▶ **GOAL**
The entries below contain a line with "finishes the script." and a line with "204, plot_z, 0.03)". Quote exactly those two lines and all lines between them.

[Data records]

--

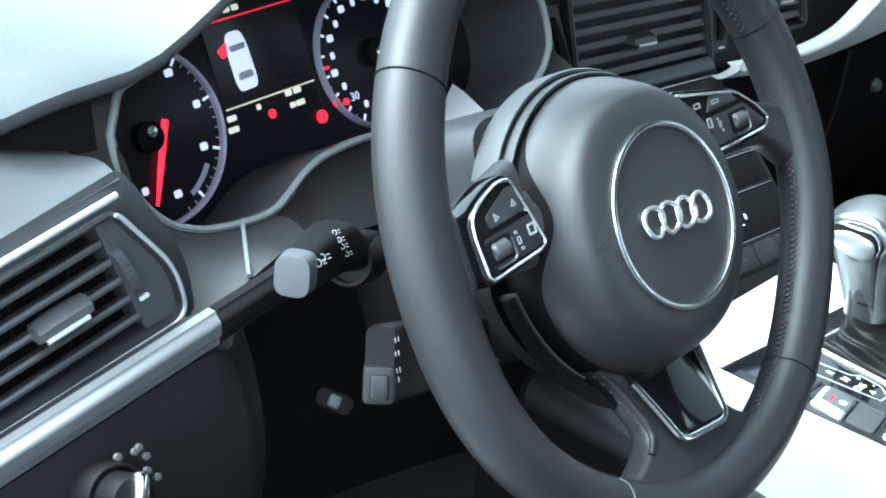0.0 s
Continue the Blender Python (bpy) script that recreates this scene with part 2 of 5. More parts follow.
def stitches(path, step=0.0045, size=0.003, r=0.00045, zig=0.0, normal=(0, 0, 1)):
    """Short threads along a path; zig: their slant to either side."""
    p = [Vector(q) for q in path]
    geos, carry = [], 0.0
    side = 1
    for a, b in zip(p, p[1:]):
        d = b - a
        t = d.normalized()
        w = t.cross(Vector(normal)).normalized()
        s = carry
        while s < d.length:
            c = a + t * s
            half = t * (size / 2) + w * (zig * side)
            geos.append(tube([c - half, c, c + half], [r * 0.6, r, r * 0.6], 5, up=normal))
            side = -side
            s += step
        carry = s - d.length
    return joined(*geos)


def writing(body, size, m, depth=0.0002):
    """Flat letters, centred, as (verts, faces) placed by m."""
    cu = bpy.data.curves.new("letters", "FONT")
    cu.body, cu.size, cu.extrude = body, size, depth
    cu.align_x, cu.align_y = "CENTER", "CENTER"
    cu.resolution_u = 2
    ob = bpy.data.objects.new("letters", cu)
    scene.collection.objects.link(ob)
    me = bpy.data.meshes.new_from_object(ob.evaluated_get(bpy.context.evaluated_depsgraph_get()))
    geo = [m @ v.co for v in me.vertices], [tuple(f.vertices) for f in me.polygons]
    bpy.data.objects.remove(ob)
    bpy.data.curves.remove(cu)
    bpy.data.meshes.remove(me)
    return geo


def smoothstep(a, b, x):
    t = max(0.0, min(1.0, (x - a) / (b - a)))
    return t * t * (3 - 2 * t)


def frame_of(origin, xa, ya, za):
    m = Matrix((xa, ya, za)).transposed().to_4x4()
    m.translation = origin
    return m


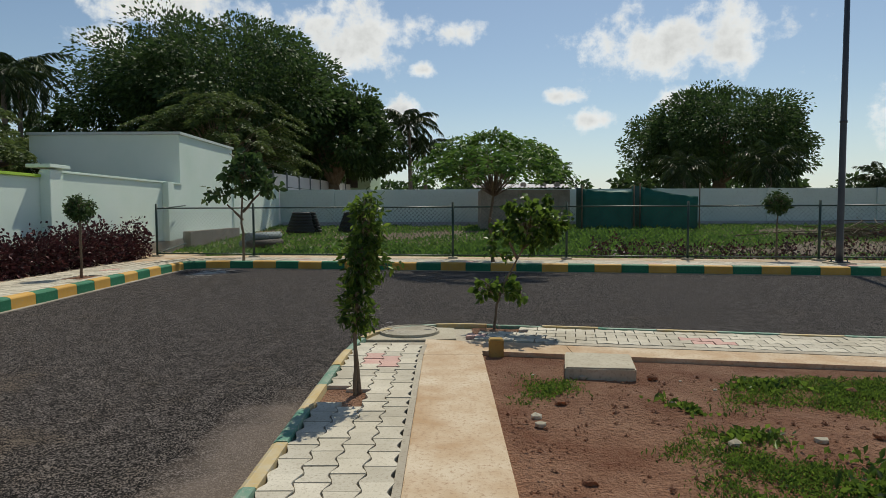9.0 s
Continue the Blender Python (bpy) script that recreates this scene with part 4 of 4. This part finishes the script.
PLOT_LIMIT = lambda P: (P[:, 1] < -0.5) & (P[:, 0] < 9.5 + 0.2 * (P[:, 1] + 0.4))
weeds("plot_grass", "creeping grass in patches on red soil", lambda rng, n: patches(rng, n, ((8.6, -0.82, 0.34, 0.2), (7.0, -1.75, 0.5, 0.5), (5.5, -1.5, 0.55, 0.4), (8.5, -3.0, 0.6, 0.8), (6.5, -2.75, 0.7, 0.6), (5.4, -2.8, 0.7, 0.6), (4.0, -1.6, 0.4, 0.3), (6.2, -4.2, 1.2, 0.9), (4.0, -3.4, 0.7, 1.0), (7.6, -5.5, 1.0, 1.4), (9.2, -3.8, 0.3, 0.5)), PLOT_LIMIT), 130000, 0.036, M_LEAF, 203, plot_z, 0.007)
weeds("plot_weeds", "broad leaved weeds on the soil plot", lambda rng, n: patches(rng, n, ((4.5, -0.85, 0.12, 0.1), (3.6, -0.62, 0.08, 0.06), (6.9, -2.2, 0.3, 0.3), (7.6, -1.9, 0.15, 0.2), (5.0, -1.9, 0.25, 0.2), (8.1, -1.7, 0.15, 0.1), (8.6, -2.5, 0.1, 0.4)), PLOT_LIMIT), 1300, 0.07, M_LEAF, 204, plot_z, 0.03)


# ---- fixtures ----
def street_lamp(at, arm_to, height=8.2, label="dark grey street lamp with a curved twin-rod arm"):
    root = thing("street_lamp", at, label, "street lamp", "street lamps")
    part("base_block", box(bmesh.new(), -0.26, 0.26, -0.26, 0.26, -0.04, 0.03, 0.01), M_SLAB, root, "flat concrete footing")
    part("base_plate", box(bmesh.new(), -0.16, 0.16, -0.16, 0.16, 0.03, 0.055, 0.004), M_POLE, root)
    for a in (-1, 1):
        for b in (-1, 1):
            part("bolt", tube(bmesh.new(), [(0.12 * a, 0.12 * b, 0.05), (0.12 * a, 0.12 * b, 0.1)], [0.016, 0.016], 6), M_POLE, root)
    part("pole", tube(bmesh.new(), [(0, 0, 0.05), (0, 0, 0.5), (0, 0, height * 0.5), (0, 0, height)], [0.085, 0.078, 0.068, 0.05], 14), M_POLE, root)
    part("collar", tube(bmesh.new(), [(0, 0, height * 0.4), (0, 0, height * 0.4 + 0.05)], [0.082, 0.082], 14), M_POLE, root)
    d = Vector((arm_to[0], arm_to[1], 0)).normalized()
    top = Vector((0, 0, height))
    part("arm", tube(bmesh.new(), [top + Vector((0, 0, -0.6)), top + d * 0.35 + Vector((0, 0, -0.2)), top + d * 0.9 + Vector((0, 0, 0.0)), top + d * 1.4 + Vector((0, 0, 0.08))], [0.025] * 4, 7), M_POLE, root)
    part("arm", tube(bmesh.new(), [top + Vector((0, 0, -0.25)), top + d * 0.5 + Vector((0, 0, -0.02)), top + d * 1.0 + Vector((0, 0, 0.09))], [0.02] * 3, 7), M_POLE, root)
    q = top + d * 1.65 + Vector((0, 0, 0.1))
    bm = bmesh.new()
    bmesh.ops.create_cube(bm, size=1, matrix=Matrix.Translation(q) @ d.to_track_quat("X", "Z").to_matrix().to_4x4() @ Matrix.Diagonal((0.62, 0.22, 0.07, 1)))
    bmesh.ops.bevel(bm, geom=list(bm.edges), offset=0.02, segments=2, affect="EDGES")
    head = part("lamp_head", bm, M_POLE, root)
    bm = bmesh.new()
    bmesh.ops.create_cube(bm, size=1, matrix=Matrix.Translation(q - Vector((0, 0, 0.037))) @ d.to_track_quat("X", "Z").to_matrix().to_4x4() @ Matrix.Diagonal((0.4, 0.16, 0.012, 1)))
    part("lens", bm, M_LAMP, head)
    return root


street_lamp((3.84, 9.3, 0.165), (-1, 0.05))
for y in (37.5, 62, 88, 114, 140):
    street_lamp((right_x(y) + 0.75, y, 0.165), (-1, 0.05))
street_lamp((19.3, -9.35, 0.165), (-1, 0.1), 8.2)

# fence along the field
FENCE = thing("chain_link_fence", (0, 0, 0), "dark green post and rail fence with wire mesh", "fence")
post = bmesh.new()
tube(post, [(0, 0, 0), (0, 0, 1.55)], [0.032, 0.032], 8)
post_mesh = mesh_of(post, "post", M_FENCE)
fence_y = [8.2, 5.3, 2.45, -0.3, -3.3, -6.35, -9.5, -12.6, -15.8, -19, -22.5, -26, -30]


def fence_at(y):
    return Vector((21.65 + 0.13 * y, y, 0.12))


for y in fence_y:
    ob = new("post", post_mesh)
    ob.parent, ob.location = FENCE, fence_at(y)
    part("foot", box(bmesh.new(), fence_at(y).x - 0.13, fence_at(y).x + 0.13, y - 0.13, y + 0.13, -0.05, 0.2, 0.015), M_SLAB, FENCE)
for a, b in zip(fence_y, fence_y[1:]):
    for z in (1.42, 0.12):
        part("rail", tube(bmesh.new(), [fence_at(a) + Vector((0, 0, z)), fence_at(b) + Vector((0, 0, z))], [0.02, 0.02], 6), M_FENCE, FENCE)
# return of the fence to the store corner
far_end = Vector((26.2, 8.75, 0.25))
for z in (1.4, 0.12):
    part("rail", tube(bmesh.new(), [fence_at(8.2) + Vector((0, 0, z)), far_end + Vector((0, 0, z))], [0.02, 0.02], 6), M_FENCE, FENCE)


def wire_mesh(a, b, step, hgt):
    bm = bmesh.new()
    L = (b - a).length
    d = (b - a).normalized()
    r = 0.0035
    n = int(L / step)
    for i in range(-int(hgt / step), n + 1):
        for sg in (1, -1):
            s0, z0 = i * step, 0.0 if sg > 0 else hgt
            s1, z1 = s0 + hgt, hgt if sg > 0 else 0.0
            if s0 < 0:
                z0, s0 = z0 + sg * (-s0), 0
            if s1 > L:
                z1, s1 = z1 - sg * (s1 - L), L
            if s1 - s0 < 0.02:
                continue
            p, q = a + d * s0 + Vector((0, 0, 0.13 + z0)), a + d * s1 + Vector((0, 0, 0.13 + z1))
            w = Vector((0, 0, r))
            v = [bm.verts.new(p + w), bm.verts.new(p - w), bm.verts.new(q - w), bm.verts.new(q + w)]
            bm.faces.new(v)
    return bm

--

▶ **SOLUTION BELOW**
Continue the Blender Python (bpy) script that recreates this scene with part 4 of 4. This part finishes the script.
PLOT_LIMIT = lambda P: (P[:, 1] < -0.5) & (P[:, 0] < 9.5 + 0.2 * (P[:, 1] + 0.4))
weeds("plot_grass", "creeping grass in patches on red soil", lambda rng, n: patches(rng, n, ((8.6, -0.82, 0.34, 0.2), (7.0, -1.75, 0.5, 0.5), (5.5, -1.5, 0.55, 0.4), (8.5, -3.0, 0.6, 0.8), (6.5, -2.75, 0.7, 0.6), (5.4, -2.8, 0.7, 0.6), (4.0, -1.6, 0.4, 0.3), (6.2, -4.2, 1.2, 0.9), (4.0, -3.4, 0.7, 1.0), (7.6, -5.5, 1.0, 1.4), (9.2, -3.8, 0.3, 0.5)), PLOT_LIMIT), 130000, 0.036, M_LEAF, 203, plot_z, 0.007)
weeds("plot_weeds", "broad leaved weeds on the soil plot", lambda rng, n: patches(rng, n, ((4.5, -0.85, 0.12, 0.1), (3.6, -0.62, 0.08, 0.06), (6.9, -2.2, 0.3, 0.3), (7.6, -1.9, 0.15, 0.2), (5.0, -1.9, 0.25, 0.2), (8.1, -1.7, 0.15, 0.1), (8.6, -2.5, 0.1, 0.4)), PLOT_LIMIT), 1300, 0.07, M_LEAF, 204, plot_z, 0.03)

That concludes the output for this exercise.